Required task: Do not include the pictures; repeat the rest of the data exactly.

Given data:

** Start **

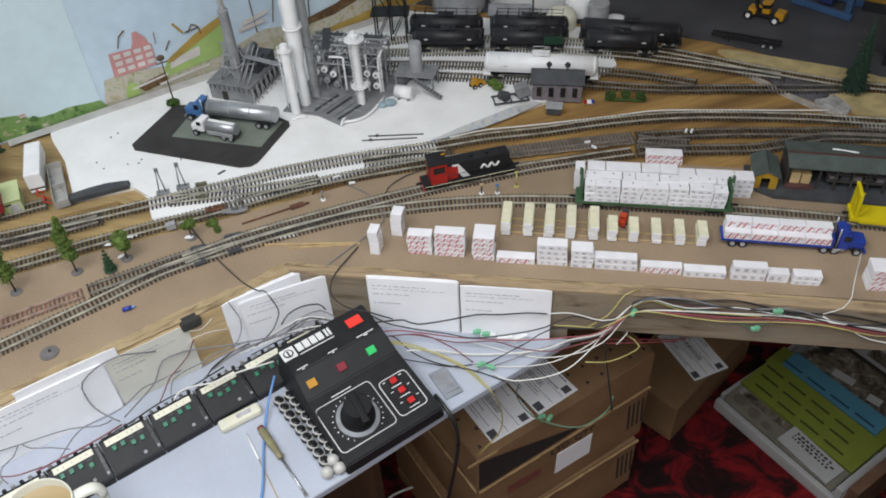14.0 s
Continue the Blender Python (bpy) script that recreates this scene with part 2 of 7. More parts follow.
LEAF = mat("foam_foliage", (0.138, 0.215, 0.042), 0.95, var=0.3, scale=160, fine=1500, bump=0.8)
LEAF_DARK = mat("dark_foliage", (0.018, 0.05, 0.028), 0.95, var=0.45, scale=160, fine=1500, bump=0.8)
HEDGE = mat("hedge_foliage", (0.060, 0.115, 0.022), 0.95, var=0.35, scale=160, fine=1500, bump=0.8)
LEAF_PINE = mat("fir_foliage", (0.026, 0.075, 0.03), 0.95, var=0.4, scale=160, fine=1500, bump=0.8)
RUST_LEAF = mat("rust_red_leaf", (0.24, 0.045, 0.018), 0.9, var=0.35, scale=160)
DRY = mat("dry_brown_leaf", (0.105, 0.075, 0.03), 0.9, var=0.35, scale=160)
LEAF_YEL = mat("yellow_foliage", (0.45, 0.42, 0.03), 0.95, var=0.3, scale=160)
DISC = mat("grey_tree_base", (0.15, 0.14, 0.135), 0.8, var=0.2)
W_GREY = mat("grey_wire_jacket", (0.20, 0.195, 0.205), 0.45, var=0.1, bump=0)
W_BLACK = mat("black_wire_jacket", (0.02, 0.02, 0.021), 0.4, var=0.1, bump=0)
W_WHITE = mat("white_wire_jacket", (0.74, 0.73, 0.68), 0.4, var=0.05, bump=0)
W_RED = mat("red_wire_jacket", (0.33, 0.07, 0.08), 0.4, var=0.1, bump=0)
W_YELLOW = mat("yellow_wire_jacket", (0.52, 0.46, 0.16), 0.4, var=0.1, bump=0)
W_GREEN = mat("green_wire_jacket", (0.10, 0.22, 0.14), 0.4, var=0.1, bump=0)
W_BLUE = mat("blue_wire_jacket", (0.14, 0.30, 0.62), 0.4, var=0.1, bump=0)
W_MAROON = mat("maroon_wire_jacket", (0.20, 0.06, 0.07), 0.45, var=0.1, bump=0)
CLIP_GREEN = mat("mint_clip", (0.19, 0.50, 0.30), 0.4, var=0.1)
STEEL = mat("steel", (0.5, 0.5, 0.5), 0.3, metal=0.9, var=0.1, bump=0)
PEARL = mat("grey_pearl", (0.52, 0.51, 0.48), 0.3, var=0.15)
OLIVE = mat("clear_olive_handle", (0.225, 0.205, 0.11), 0.25, var=0.15)
CLEAR_GREY = mat("smoky_plastic", (0.275, 0.295, 0.325), 0.3, var=0.12, scale=40)
CLEAR_PALE = mat("dusty_clear_plastic", (0.40, 0.39, 0.365), 0.3, var=0.25, scale=40)
LAVENDER = mat("lavender_card", (0.40, 0.40, 0.58), 0.7, var=0.1, scale=30)
SHEET = mat("milky_plastic_sheet", (0.345, 0.372, 0.425), 0.3, var=0.12, scale=40)
PENCIL = mat("pencil_yellow", (0.64, 0.54, 0.05), 0.4, var=0.05)
SHELF_WHITE = mat("white_tray", (0.44, 0.44, 0.435), 0.5, var=0.1, scale=12)
BROWN_PANEL = wood("brown_panel", (0.15, 0.085, 0.05), (0.10, 0.055, 0.035), 2)
LIME = mat("lime_sleeve", (0.185, 0.222, 0.026), 0.6, var=0.12, scale=30)
CYAN = mat("cyan_sleeve", (0.075, 0.235, 0.325), 0.5, var=0.12, scale=30)
RUST = mat("rust", (0.16, 0.07, 0.04), 0.9, var=0.4)
OLIVE_DULL = mat("dull_olive_plastic", (0.13, 0.125, 0.075), 0.7, var=0.3, scale=60)
SLOT = mat("dark_slot", (0.03, 0.028, 0.025), 0.7, var=0.2)
PHOTO = mixed("printed_picture", [(0.02, 0.02, 0.024), (0.07, 0.055, 0.045), (0.20, 0.17, 0.13), (0.45, 0.46, 0.48)], 24, 0.5, 0.0)
BD_SKY = mat("painted_sky", (0.52, 0.655, 0.78), 0.8, var=0.10, scale=1.6, fine=40, bump=0.02, tint=(0.60, 0.71, 0.77))
BD_GREEN = mixed("printed_hills", [(0.06, 0.12, 0.04), (0.12, 0.22, 0.07), (0.21, 0.34, 0.11), (0.14, 0.25, 0.08), (0.33, 0.40, 0.18), (0.34, 0.29, 0.20)], 55, 0.85, 0.02)
BD_TOWN = mixed("printed_ground", [(0.34, 0.26, 0.15), (0.44, 0.40, 0.26), (0.55, 0.51, 0.45), (0.36, 0.40, 0.22), (0.50, 0.40, 0.34)], 40, 0.85, 0.02)
CARD_PRINT = mixed("torn_printed_card", [(0.30, 0.31, 0.34), (0.48, 0.48, 0.47), (0.56, 0.55, 0.52), (0.36, 0.42, 0.50), (0.52, 0.38, 0.36)], 30, 0.85, 0.1)
BD_LEFT = mat("painted_sky_panel", (0.56, 0.70, 0.76), 0.8, var=0.08, scale=1.6, fine=40, bump=0.02, tint=(0.62, 0.73, 0.77))
BD_WOODS = mixed("printed_woods", [(0.05, 0.10, 0.04), (0.09, 0.17, 0.06), (0.16, 0.26, 0.09)], 80, 0.85, 0.0)
BD_LIME = mat("printed_lime", (0.36, 0.50, 0.16), 0.85, var=0.12, scale=30)
BD_OCHRE = mat("printed_ochre", (0.45, 0.30, 0.07), 0.85, var=0.2, scale=30)
BD_RED = mat("printed_red", (0.60, 0.29, 0.28), 0.85, var=0.12, scale=30)
BD_PALE = mat("printed_pale", (0.66, 0.62, 0.58), 0.85, var=0.12, scale=30)
BD_DARK = mixed("printed_dark", [(0.05, 0.035, 0.025), (0.14, 0.08, 0.04), (0.22, 0.15, 0.08)], 50, 0.85, 0.0)


# ---- building helpers ----
def fin(bm, name, material):
    me = bpy.data.meshes.new(name)
    bmesh.ops.recalc_face_normals(bm, faces=bm.faces)
    bm.to_mesh(me)
    bm.free()
    me.materials.append(material)
    return me


def part(name, bm, material, parent=None, label=""):
    ob = new(name, fin(bm, name, material))
    if parent is not None:
        ob.parent = parent
    return tagged(ob, label) if label else ob


def thing(name, x, y, z, rz=0.0, label="", category="", group="", kind="", rx=0.0, ry=0.0):
    ob = new(name)
    ob.empty_display_size = 0.01
    ob.matrix_basis = pose(x, y, z, rx, ry, rz)
    return tagged(ob, label, category, group, kind)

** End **

The response:
14.0 s
Continue the Blender Python (bpy) script that recreates this scene with part 2 of 7. More parts follow.
LEAF = mat("foam_foliage", (0.138, 0.215, 0.042), 0.95, var=0.3, scale=160, fine=1500, bump=0.8)
LEAF_DARK = mat("dark_foliage", (0.018, 0.05, 0.028), 0.95, var=0.45, scale=160, fine=1500, bump=0.8)
HEDGE = mat("hedge_foliage", (0.060, 0.115, 0.022), 0.95, var=0.35, scale=160, fine=1500, bump=0.8)
LEAF_PINE = mat("fir_foliage", (0.026, 0.075, 0.03), 0.95, var=0.4, scale=160, fine=1500, bump=0.8)
RUST_LEAF = mat("rust_red_leaf", (0.24, 0.045, 0.018), 0.9, var=0.35, scale=160)
DRY = mat("dry_brown_leaf", (0.105, 0.075, 0.03), 0.9, var=0.35, scale=160)
LEAF_YEL = mat("yellow_foliage", (0.45, 0.42, 0.03), 0.95, var=0.3, scale=160)
DISC = mat("grey_tree_base", (0.15, 0.14, 0.135), 0.8, var=0.2)
W_GREY = mat("grey_wire_jacket", (0.20, 0.195, 0.205), 0.45, var=0.1, bump=0)
W_BLACK = mat("black_wire_jacket", (0.02, 0.02, 0.021), 0.4, var=0.1, bump=0)
W_WHITE = mat("white_wire_jacket", (0.74, 0.73, 0.68), 0.4, var=0.05, bump=0)
W_RED = mat("red_wire_jacket", (0.33, 0.07, 0.08), 0.4, var=0.1, bump=0)
W_YELLOW = mat("yellow_wire_jacket", (0.52, 0.46, 0.16), 0.4, var=0.1, bump=0)
W_GREEN = mat("green_wire_jacket", (0.10, 0.22, 0.14), 0.4, var=0.1, bump=0)
W_BLUE = mat("blue_wire_jacket", (0.14, 0.30, 0.62), 0.4, var=0.1, bump=0)
W_MAROON = mat("maroon_wire_jacket", (0.20, 0.06, 0.07), 0.45, var=0.1, bump=0)
CLIP_GREEN = mat("mint_clip", (0.19, 0.50, 0.30), 0.4, var=0.1)
STEEL = mat("steel", (0.5, 0.5, 0.5), 0.3, metal=0.9, var=0.1, bump=0)
PEARL = mat("grey_pearl", (0.52, 0.51, 0.48), 0.3, var=0.15)
OLIVE = mat("clear_olive_handle", (0.225, 0.205, 0.11), 0.25, var=0.15)
CLEAR_GREY = mat("smoky_plastic", (0.275, 0.295, 0.325), 0.3, var=0.12, scale=40)
CLEAR_PALE = mat("dusty_clear_plastic", (0.40, 0.39, 0.365), 0.3, var=0.25, scale=40)
LAVENDER = mat("lavender_card", (0.40, 0.40, 0.58), 0.7, var=0.1, scale=30)
SHEET = mat("milky_plastic_sheet", (0.345, 0.372, 0.425), 0.3, var=0.12, scale=40)
PENCIL = mat("pencil_yellow", (0.64, 0.54, 0.05), 0.4, var=0.05)
SHELF_WHITE = mat("white_tray", (0.44, 0.44, 0.435), 0.5, var=0.1, scale=12)
BROWN_PANEL = wood("brown_panel", (0.15, 0.085, 0.05), (0.10, 0.055, 0.035), 2)
LIME = mat("lime_sleeve", (0.185, 0.222, 0.026), 0.6, var=0.12, scale=30)
CYAN = mat("cyan_sleeve", (0.075, 0.235, 0.325), 0.5, var=0.12, scale=30)
RUST = mat("rust", (0.16, 0.07, 0.04), 0.9, var=0.4)
OLIVE_DULL = mat("dull_olive_plastic", (0.13, 0.125, 0.075), 0.7, var=0.3, scale=60)
SLOT = mat("dark_slot", (0.03, 0.028, 0.025), 0.7, var=0.2)
PHOTO = mixed("printed_picture", [(0.02, 0.02, 0.024), (0.07, 0.055, 0.045), (0.20, 0.17, 0.13), (0.45, 0.46, 0.48)], 24, 0.5, 0.0)
BD_SKY = mat("painted_sky", (0.52, 0.655, 0.78), 0.8, var=0.10, scale=1.6, fine=40, bump=0.02, tint=(0.60, 0.71, 0.77))
BD_GREEN = mixed("printed_hills", [(0.06, 0.12, 0.04), (0.12, 0.22, 0.07), (0.21, 0.34, 0.11), (0.14, 0.25, 0.08), (0.33, 0.40, 0.18), (0.34, 0.29, 0.20)], 55, 0.85, 0.02)
BD_TOWN = mixed("printed_ground", [(0.34, 0.26, 0.15), (0.44, 0.40, 0.26), (0.55, 0.51, 0.45), (0.36, 0.40, 0.22), (0.50, 0.40, 0.34)], 40, 0.85, 0.02)
CARD_PRINT = mixed("torn_printed_card", [(0.30, 0.31, 0.34), (0.48, 0.48, 0.47), (0.56, 0.55, 0.52), (0.36, 0.42, 0.50), (0.52, 0.38, 0.36)], 30, 0.85, 0.1)
BD_LEFT = mat("painted_sky_panel", (0.56, 0.70, 0.76), 0.8, var=0.08, scale=1.6, fine=40, bump=0.02, tint=(0.62, 0.73, 0.77))
BD_WOODS = mixed("printed_woods", [(0.05, 0.10, 0.04), (0.09, 0.17, 0.06), (0.16, 0.26, 0.09)], 80, 0.85, 0.0)
BD_LIME = mat("printed_lime", (0.36, 0.50, 0.16), 0.85, var=0.12, scale=30)
BD_OCHRE = mat("printed_ochre", (0.45, 0.30, 0.07), 0.85, var=0.2, scale=30)
BD_RED = mat("printed_red", (0.60, 0.29, 0.28), 0.85, var=0.12, scale=30)
BD_PALE = mat("printed_pale", (0.66, 0.62, 0.58), 0.85, var=0.12, scale=30)
BD_DARK = mixed("printed_dark", [(0.05, 0.035, 0.025), (0.14, 0.08, 0.04), (0.22, 0.15, 0.08)], 50, 0.85, 0.0)


# ---- building helpers ----
def fin(bm, name, material):
    me = bpy.data.meshes.new(name)
    bmesh.ops.recalc_face_normals(bm, faces=bm.faces)
    bm.to_mesh(me)
    bm.free()
    me.materials.append(material)
    return me


def part(name, bm, material, parent=None, label=""):
    ob = new(name, fin(bm, name, material))
    if parent is not None:
        ob.parent = parent
    return tagged(ob, label) if label else ob


def thing(name, x, y, z, rz=0.0, label="", category="", group="", kind="", rx=0.0, ry=0.0):
    ob = new(name)
    ob.empty_display_size = 0.01
    ob.matrix_basis = pose(x, y, z, rx, ry, rz)
    return tagged(ob, label, category, group, kind)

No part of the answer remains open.